--- Begin Entries shown ---

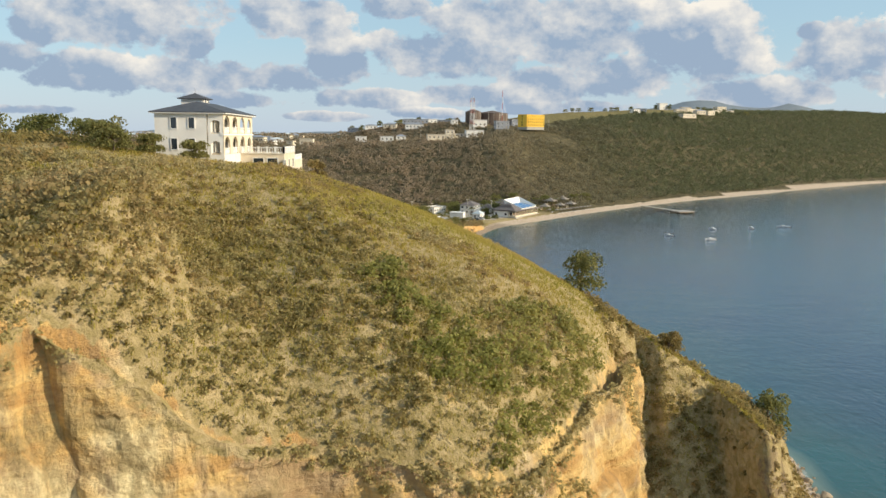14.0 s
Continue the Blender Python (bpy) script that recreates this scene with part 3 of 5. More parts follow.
def rock_face(name, label, line, gap, rows, lean, bold, fluted, seed, cap=2.5, crack=None, hue=None):
    """A cliff's bare face between foot and lip: buttresses, ledges of its beds, flutes and hollows; its top rows run in under the turf."""
    s, p = along(line, gap)
    way = np.gradient(p[:, :2], axis=0)
    for _ in range(12):
        way[1:-1] = 0.25 * way[:-2] + 0.5 * way[1:-1] + 0.25 * way[2:]
    way /= np.linalg.norm(way, axis=1, keepdims=True)
    inland = np.stack([-way[:, 1], way[:, 0]], 1)
    ragged = 0.9 * vnoise(s, s * 0.3, 6, 3, 0.6, seed + 5)
    foot, top = p[:, 2] - 2.0, p[:, 3] + ragged * np.clip((p[:, 3] - p[:, 2]) / 8, 0, 1)
    v = np.linspace(0, 1, rows)[:, None]
    z = foot + v * np.maximum(top - foot, 0.5)
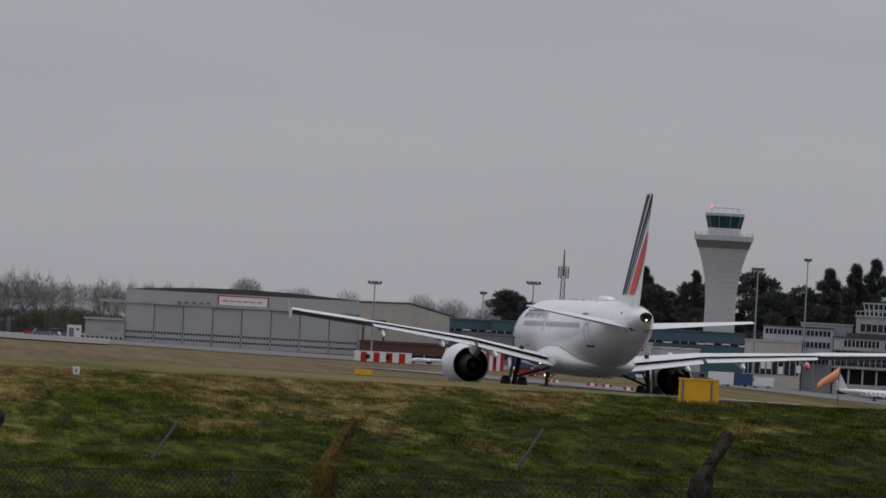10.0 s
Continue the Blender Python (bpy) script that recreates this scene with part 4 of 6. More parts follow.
mp_, mh = glide_mast(1.795, 6.9, 1100, -4.0, 1.75, (0, 0, 0, 1, 1, 1))
for z in (mh * 0.41,):
    part("aerial_panel", boxed(-1.35, 1.35, -1.1, -0.85, z - 0.25, z + 0.25, bevel=0.03), M_WPAINT, mp_, "white horizontal aerial panel")
part("plinth", boxed(-1.35, 1.35, -1.0, 1.0, -0.3, 0.5), M_WPAINT, mp_, "white plinth")
part("foot_frame", boxed(-0.95, 0.95, -0.9, 0.9, 0.52, 1.3), M_RPAINT, mp_, "red foot frame")
part("lightning_rod", tubed((0, 0, mh), (0, 0, mh + 1.6), 0.05, 0.02, seg=6), M_GALV, mp_)
mp_, mh = glide_mast(13.589, 3.394, 2500, -0.9, 1.2, (1, 0, 0, 0, 1, 1))
part("hut", boxed(1.2, 3.4, -1, 1.2, -0.5, 1.5, bevel=0.05), M_WPAINT, mp_, "small white equipment hut")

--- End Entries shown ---

Keep only the lines from the one containing "6. More parts follow." to the end of the entries, and repeat them exactly.

Task result >>
Continue the Blender Python (bpy) script that recreates this scene with part 4 of 6. More parts follow.
mp_, mh = glide_mast(1.795, 6.9, 1100, -4.0, 1.75, (0, 0, 0, 1, 1, 1))
for z in (mh * 0.41,):
    part("aerial_panel", boxed(-1.35, 1.35, -1.1, -0.85, z - 0.25, z + 0.25, bevel=0.03), M_WPAINT, mp_, "white horizontal aerial panel")
part("plinth", boxed(-1.35, 1.35, -1.0, 1.0, -0.3, 0.5), M_WPAINT, mp_, "white plinth")
part("foot_frame", boxed(-0.95, 0.95, -0.9, 0.9, 0.52, 1.3), M_RPAINT, mp_, "red foot frame")
part("lightning_rod", tubed((0, 0, mh), (0, 0, mh + 1.6), 0.05, 0.02, seg=6), M_GALV, mp_)
mp_, mh = glide_mast(13.589, 3.394, 2500, -0.9, 1.2, (1, 0, 0, 0, 1, 1))
part("hut", boxed(1.2, 3.4, -1, 1.2, -0.5, 1.5, bevel=0.05), M_WPAINT, mp_, "small white equipment hut")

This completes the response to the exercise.